• What to do
Set the listing down unchanged, minus every embedded image.
====================
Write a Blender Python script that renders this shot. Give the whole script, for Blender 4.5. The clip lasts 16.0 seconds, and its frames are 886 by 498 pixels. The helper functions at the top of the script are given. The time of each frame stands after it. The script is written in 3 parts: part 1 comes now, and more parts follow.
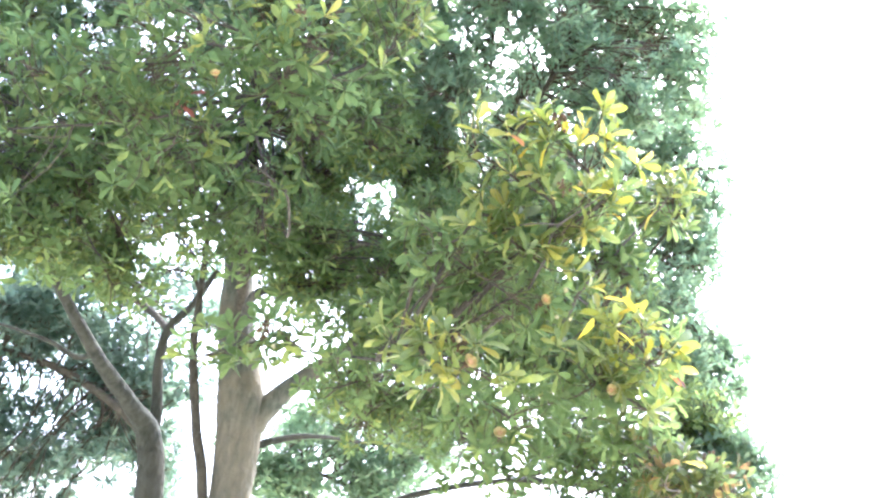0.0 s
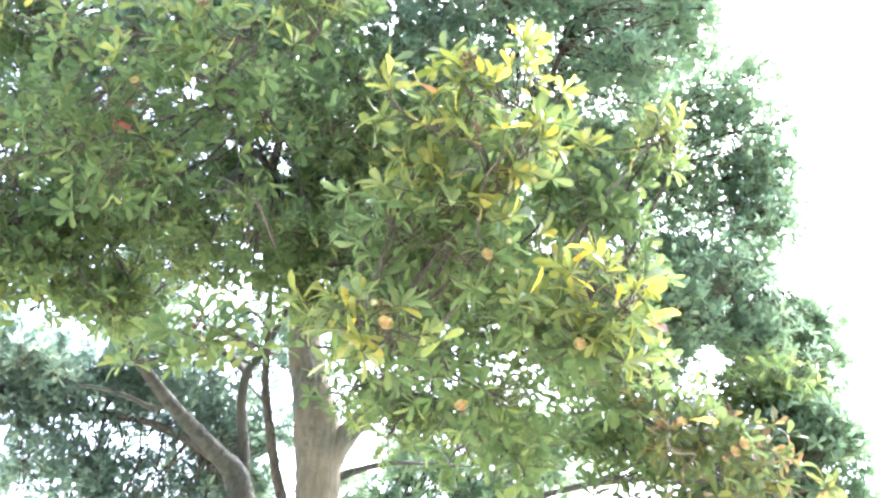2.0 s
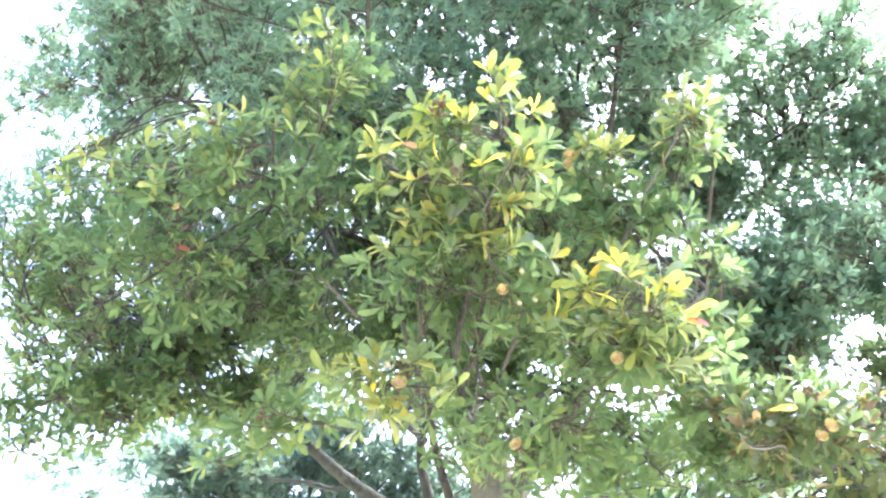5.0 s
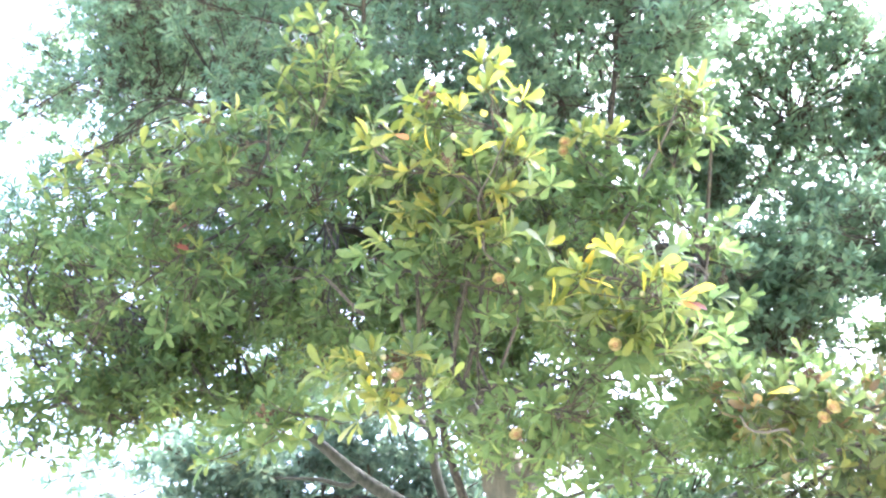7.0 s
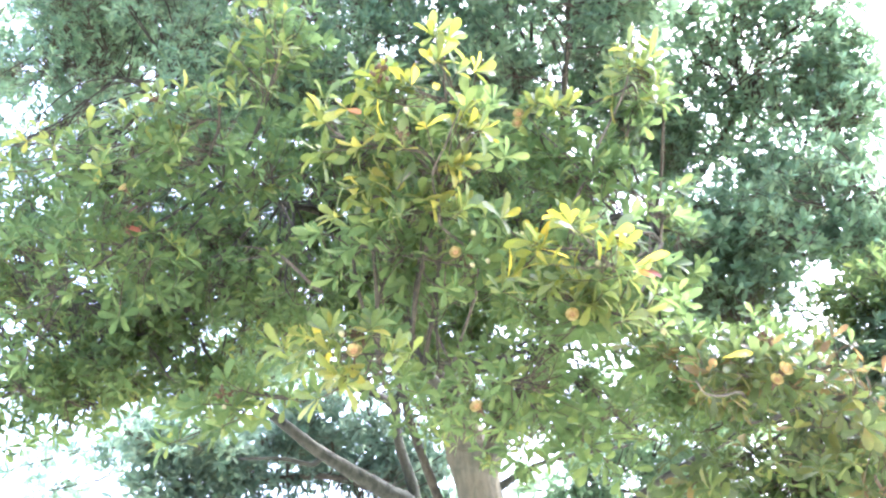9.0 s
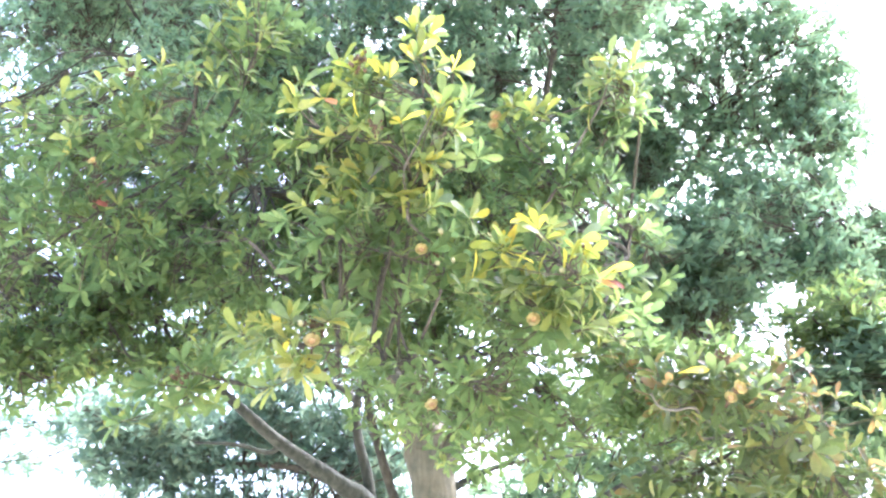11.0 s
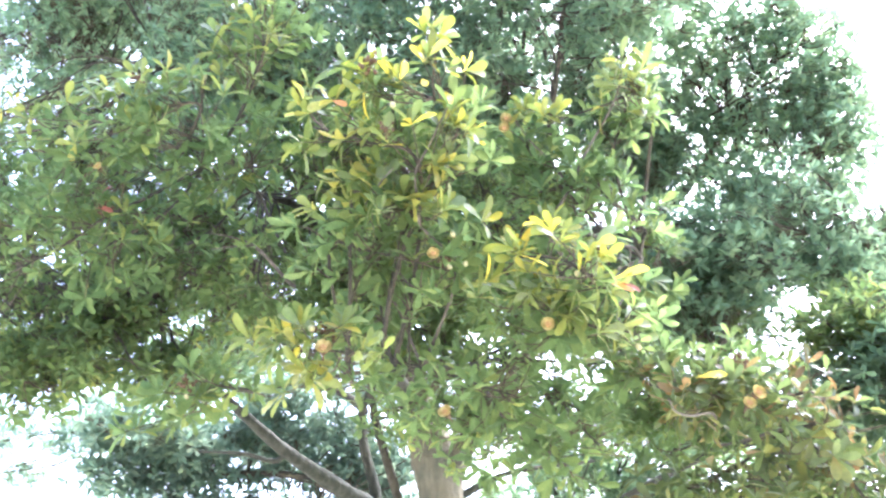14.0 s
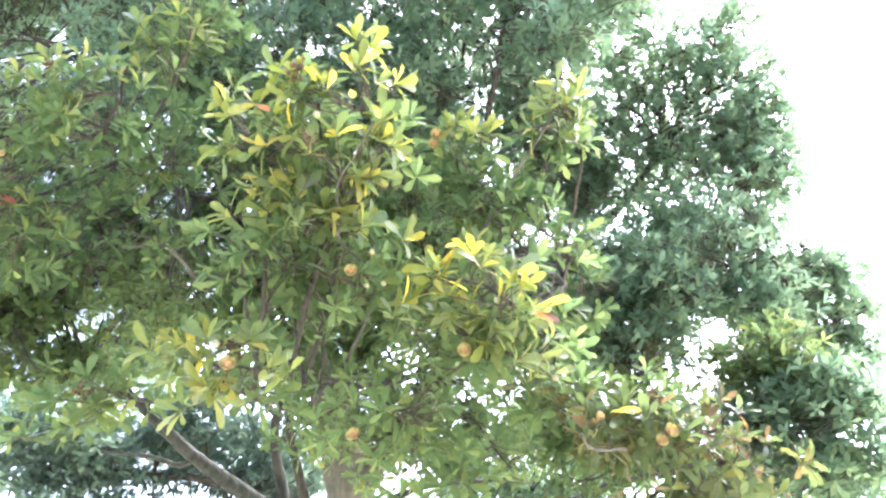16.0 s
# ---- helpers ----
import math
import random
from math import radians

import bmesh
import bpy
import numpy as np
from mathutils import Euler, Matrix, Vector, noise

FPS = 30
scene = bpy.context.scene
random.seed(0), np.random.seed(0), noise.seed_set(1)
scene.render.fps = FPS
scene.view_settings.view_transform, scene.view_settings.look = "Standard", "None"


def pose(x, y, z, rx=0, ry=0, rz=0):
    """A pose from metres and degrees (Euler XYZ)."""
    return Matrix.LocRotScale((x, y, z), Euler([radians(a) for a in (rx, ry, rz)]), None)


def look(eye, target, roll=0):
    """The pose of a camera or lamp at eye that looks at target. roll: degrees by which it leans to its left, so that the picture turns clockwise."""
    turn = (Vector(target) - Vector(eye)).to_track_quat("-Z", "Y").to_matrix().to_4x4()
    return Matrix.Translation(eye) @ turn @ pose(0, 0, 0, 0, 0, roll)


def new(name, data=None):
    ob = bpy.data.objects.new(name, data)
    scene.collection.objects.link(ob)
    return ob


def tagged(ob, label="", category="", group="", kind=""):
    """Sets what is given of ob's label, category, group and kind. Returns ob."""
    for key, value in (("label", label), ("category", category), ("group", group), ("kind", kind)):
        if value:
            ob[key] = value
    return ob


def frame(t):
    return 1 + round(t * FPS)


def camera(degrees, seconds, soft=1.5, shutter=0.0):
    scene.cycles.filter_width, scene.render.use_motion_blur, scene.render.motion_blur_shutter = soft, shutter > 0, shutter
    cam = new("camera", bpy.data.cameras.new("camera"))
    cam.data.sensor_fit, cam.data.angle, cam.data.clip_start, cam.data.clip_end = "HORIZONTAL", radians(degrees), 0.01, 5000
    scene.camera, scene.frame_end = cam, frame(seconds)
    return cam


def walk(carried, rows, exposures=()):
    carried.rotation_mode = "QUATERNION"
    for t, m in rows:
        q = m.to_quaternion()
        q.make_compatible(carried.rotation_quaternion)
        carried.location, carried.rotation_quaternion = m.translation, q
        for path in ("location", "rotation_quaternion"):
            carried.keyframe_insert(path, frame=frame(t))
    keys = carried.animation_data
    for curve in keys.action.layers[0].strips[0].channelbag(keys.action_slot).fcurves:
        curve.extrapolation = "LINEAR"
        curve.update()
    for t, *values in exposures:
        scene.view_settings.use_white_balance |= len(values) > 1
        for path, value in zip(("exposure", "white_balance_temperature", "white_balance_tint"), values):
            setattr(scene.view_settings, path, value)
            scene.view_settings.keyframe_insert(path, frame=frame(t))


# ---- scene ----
====================
• Output
Write a Blender Python script that renders this shot. Give the whole script, for Blender 4.5. The clip lasts 16.0 seconds, and its frames are 886 by 498 pixels. The helper functions at the top of the script are given. The time of each frame stands after it. The script is written in 3 parts: part 1 comes now, and more parts follow.
0.0 s
2.0 s
5.0 s
7.0 s
9.0 s
11.0 s
14.0 s
16.0 s
# ---- helpers ----
import math
import random
from math import radians

import bmesh
import bpy
import numpy as np
from mathutils import Euler, Matrix, Vector, noise

FPS = 30
scene = bpy.context.scene
random.seed(0), np.random.seed(0), noise.seed_set(1)
scene.render.fps = FPS
scene.view_settings.view_transform, scene.view_settings.look = "Standard", "None"


def pose(x, y, z, rx=0, ry=0, rz=0):
    """A pose from metres and degrees (Euler XYZ)."""
    return Matrix.LocRotScale((x, y, z), Euler([radians(a) for a in (rx, ry, rz)]), None)


def look(eye, target, roll=0):
    """The pose of a camera or lamp at eye that looks at target. roll: degrees by which it leans to its left, so that the picture turns clockwise."""
    turn = (Vector(target) - Vector(eye)).to_track_quat("-Z", "Y").to_matrix().to_4x4()
    return Matrix.Translation(eye) @ turn @ pose(0, 0, 0, 0, 0, roll)


def new(name, data=None):
    ob = bpy.data.objects.new(name, data)
    scene.collection.objects.link(ob)
    return ob


def tagged(ob, label="", category="", group="", kind=""):
    """Sets what is given of ob's label, category, group and kind. Returns ob."""
    for key, value in (("label", label), ("category", category), ("group", group), ("kind", kind)):
        if value:
            ob[key] = value
    return ob


def frame(t):
    return 1 + round(t * FPS)


def camera(degrees, seconds, soft=1.5, shutter=0.0):
    scene.cycles.filter_width, scene.render.use_motion_blur, scene.render.motion_blur_shutter = soft, shutter > 0, shutter
    cam = new("camera", bpy.data.cameras.new("camera"))
    cam.data.sensor_fit, cam.data.angle, cam.data.clip_start, cam.data.clip_end = "HORIZONTAL", radians(degrees), 0.01, 5000
    scene.camera, scene.frame_end = cam, frame(seconds)
    return cam


def walk(carried, rows, exposures=()):
    carried.rotation_mode = "QUATERNION"
    for t, m in rows:
        q = m.to_quaternion()
        q.make_compatible(carried.rotation_quaternion)
        carried.location, carried.rotation_quaternion = m.translation, q
        for path in ("location", "rotation_quaternion"):
            carried.keyframe_insert(path, frame=frame(t))
    keys = carried.animation_data
    for curve in keys.action.layers[0].strips[0].channelbag(keys.action_slot).fcurves:
        curve.extrapolation = "LINEAR"
        curve.update()
    for t, *values in exposures:
        scene.view_settings.use_white_balance |= len(values) > 1
        for path, value in zip(("exposure", "white_balance_temperature", "white_balance_tint"), values):
            setattr(scene.view_settings, path, value)
            scene.view_settings.keyframe_insert(path, frame=frame(t))


# ---- scene ----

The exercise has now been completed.